Linear eigenvalue calculations and spatial direct numerical simulations
(DNS) of
disturbance growth in Falkner–Skan–Cooke (FSC) boundary layers
have been
performed. The growth rates of the small-amplitude disturbances obtained
from the
DNS calculations show differences compared to linear local theory, i.e.
non-parallel
effects are present. With higher amplitude initial disturbances in the
DNS calculations,
saturated cross-flow vortices are obtained. In these vortices strong shear
layers
appear.
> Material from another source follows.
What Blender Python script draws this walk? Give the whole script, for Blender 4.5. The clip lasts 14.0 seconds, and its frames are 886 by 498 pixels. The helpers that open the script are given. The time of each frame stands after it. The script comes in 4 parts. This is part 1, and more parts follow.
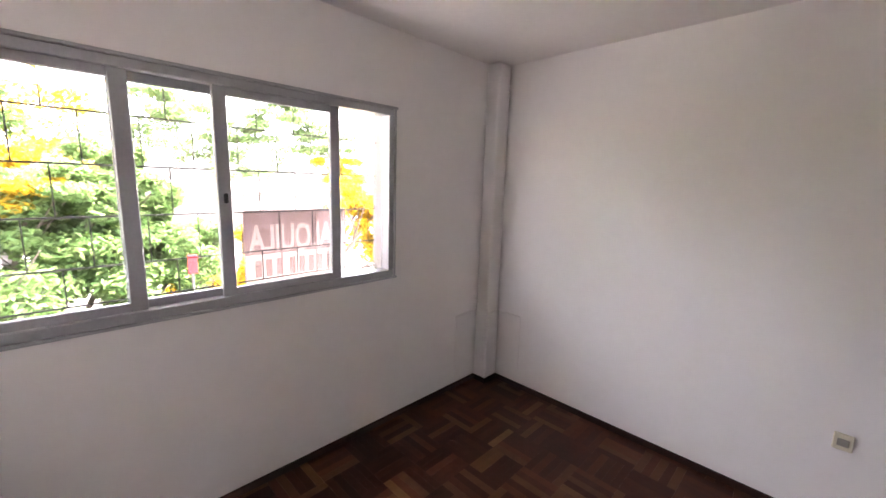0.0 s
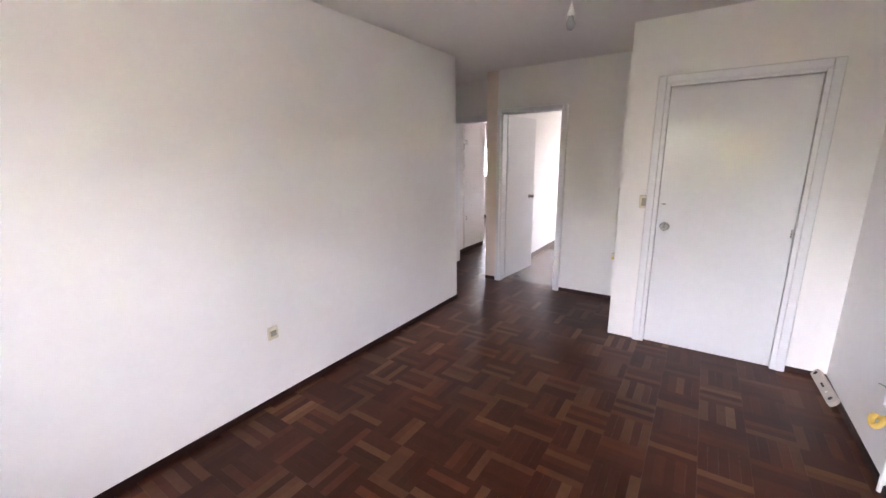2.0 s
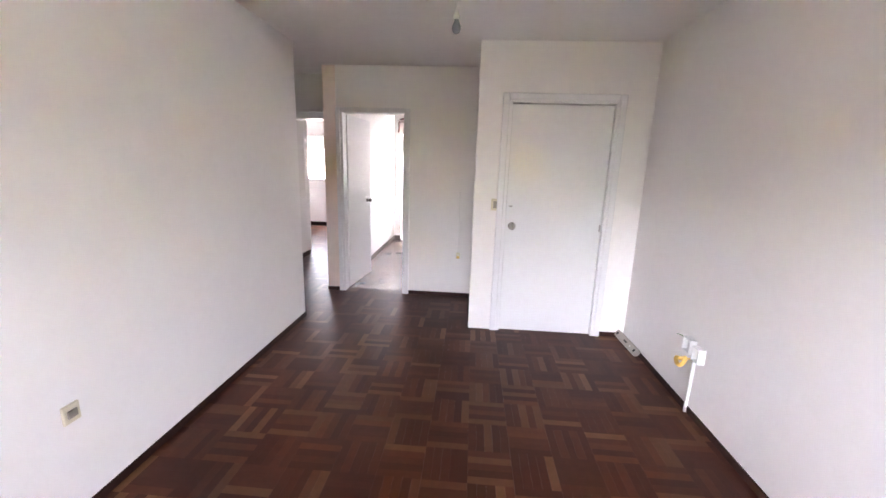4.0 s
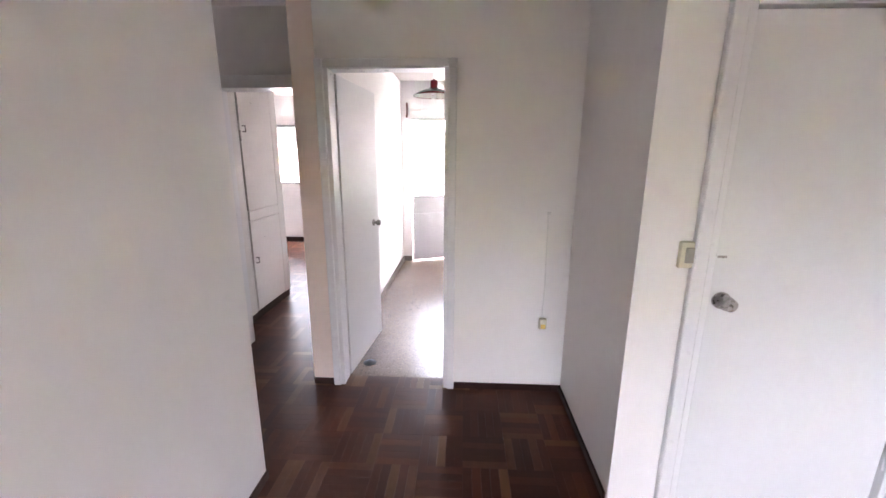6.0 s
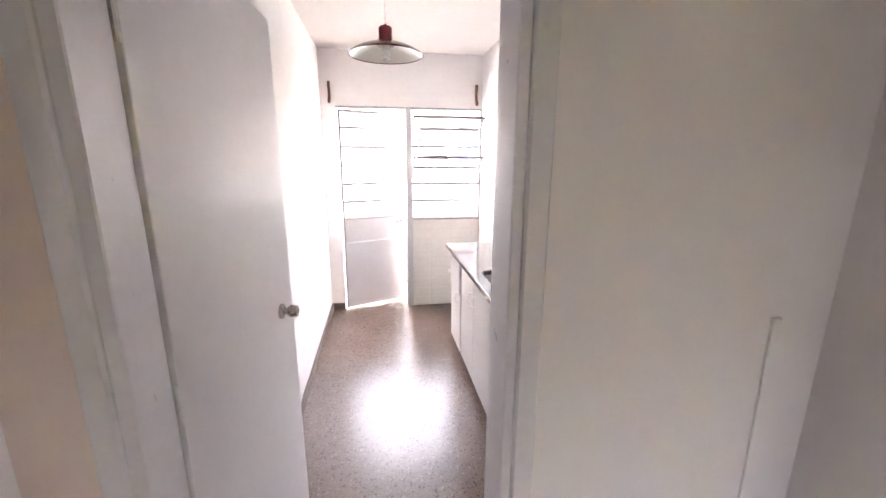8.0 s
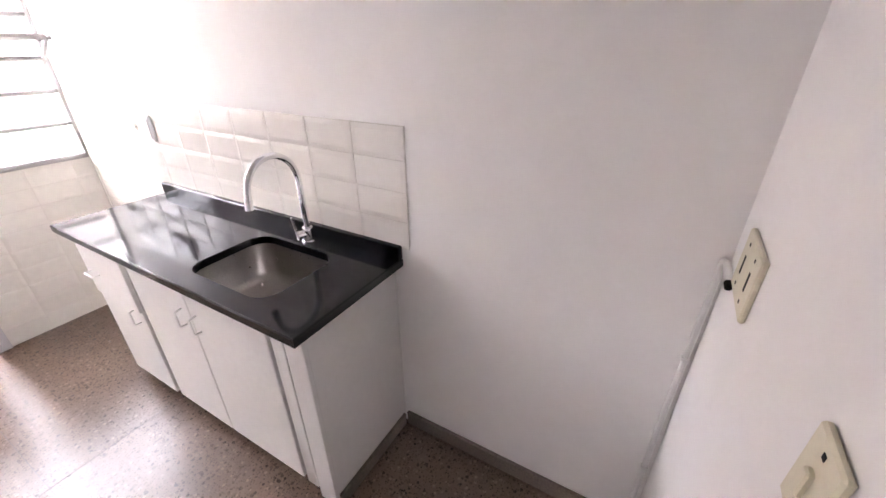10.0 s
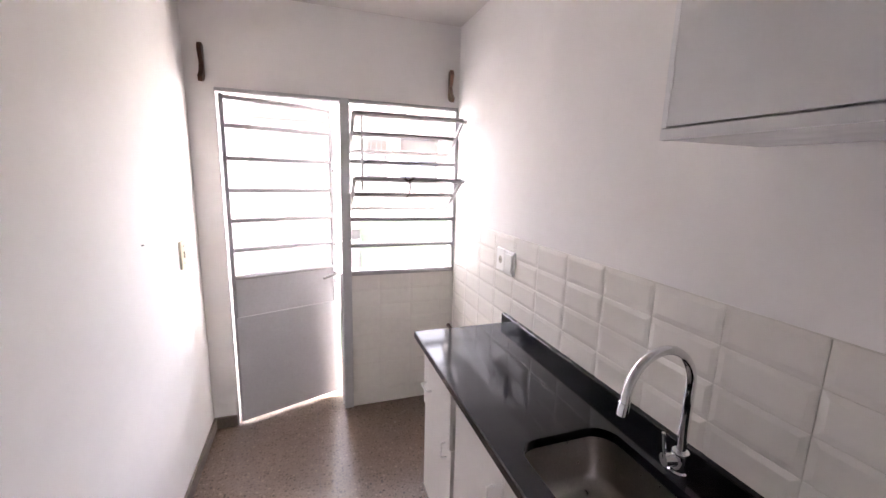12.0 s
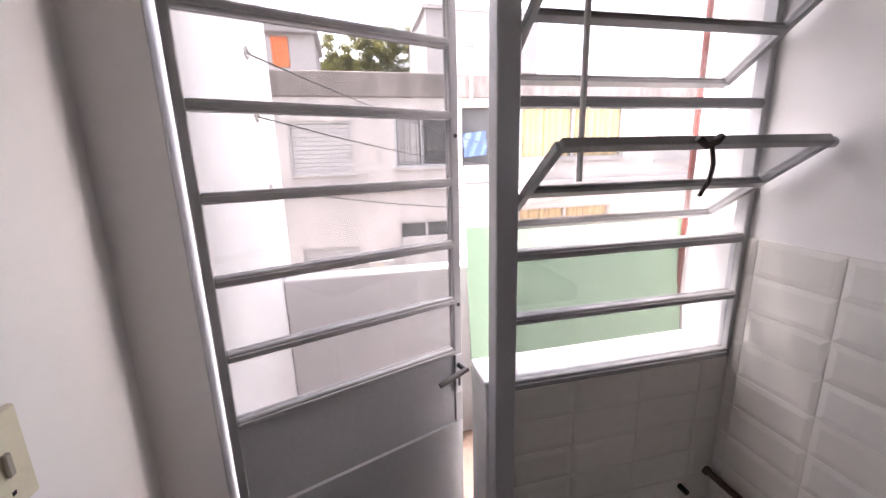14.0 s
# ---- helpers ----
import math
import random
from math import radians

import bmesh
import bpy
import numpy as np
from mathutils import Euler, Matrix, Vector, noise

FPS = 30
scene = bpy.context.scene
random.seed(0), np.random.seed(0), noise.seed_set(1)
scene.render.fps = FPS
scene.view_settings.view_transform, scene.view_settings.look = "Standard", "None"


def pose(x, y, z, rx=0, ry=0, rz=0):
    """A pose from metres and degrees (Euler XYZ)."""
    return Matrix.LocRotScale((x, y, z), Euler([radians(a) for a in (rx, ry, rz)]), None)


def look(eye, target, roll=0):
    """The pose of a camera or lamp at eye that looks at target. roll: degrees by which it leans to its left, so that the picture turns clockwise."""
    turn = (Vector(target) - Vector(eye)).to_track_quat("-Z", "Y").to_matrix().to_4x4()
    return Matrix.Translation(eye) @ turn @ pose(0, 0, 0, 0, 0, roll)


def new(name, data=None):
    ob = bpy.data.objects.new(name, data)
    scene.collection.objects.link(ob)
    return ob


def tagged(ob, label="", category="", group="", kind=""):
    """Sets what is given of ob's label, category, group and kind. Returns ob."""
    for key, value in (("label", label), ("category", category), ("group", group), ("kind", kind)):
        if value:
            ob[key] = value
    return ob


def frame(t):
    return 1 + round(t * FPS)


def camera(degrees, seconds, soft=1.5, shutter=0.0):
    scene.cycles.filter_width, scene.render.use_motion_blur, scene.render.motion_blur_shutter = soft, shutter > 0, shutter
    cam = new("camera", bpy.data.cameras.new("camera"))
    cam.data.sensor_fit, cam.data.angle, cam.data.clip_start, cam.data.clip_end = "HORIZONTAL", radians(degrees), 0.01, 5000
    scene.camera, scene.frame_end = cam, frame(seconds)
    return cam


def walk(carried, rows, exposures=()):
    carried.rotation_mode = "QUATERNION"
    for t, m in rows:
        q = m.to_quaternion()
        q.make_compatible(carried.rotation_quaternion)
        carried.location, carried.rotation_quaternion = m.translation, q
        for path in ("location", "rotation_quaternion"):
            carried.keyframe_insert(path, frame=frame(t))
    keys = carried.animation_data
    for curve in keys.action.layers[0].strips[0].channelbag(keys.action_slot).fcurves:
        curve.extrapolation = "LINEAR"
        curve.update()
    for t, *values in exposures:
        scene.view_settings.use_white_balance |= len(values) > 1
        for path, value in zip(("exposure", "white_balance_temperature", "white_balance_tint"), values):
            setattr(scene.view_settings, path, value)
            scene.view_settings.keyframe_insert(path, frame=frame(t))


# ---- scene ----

When a small random disturbance is added to a saturated cross-flow
vortex,
a low-frequency mode is found located at the bottom shear layer of the
cross-flow
vortex and a high-frequency secondary instability is found at the upper
shear layer of
the cross-flow vortex. The growth rates of the secondary instabilities
are found from
detailed analysis of simulations of single-frequency disturbances. The
low-frequency
disturbance is amplified throughout the domain, but with a lower growth
rate than
the high-frequency disturbance, which is amplified only once the cross-flow
vortices
have started to saturate. The high-frequency disturbance has a growth rate
that is
considerably higher than the growth rates for the primary instabilities,
and it is
conjectured that the onset of the high-frequency instability is well correlated
with the
start of transition.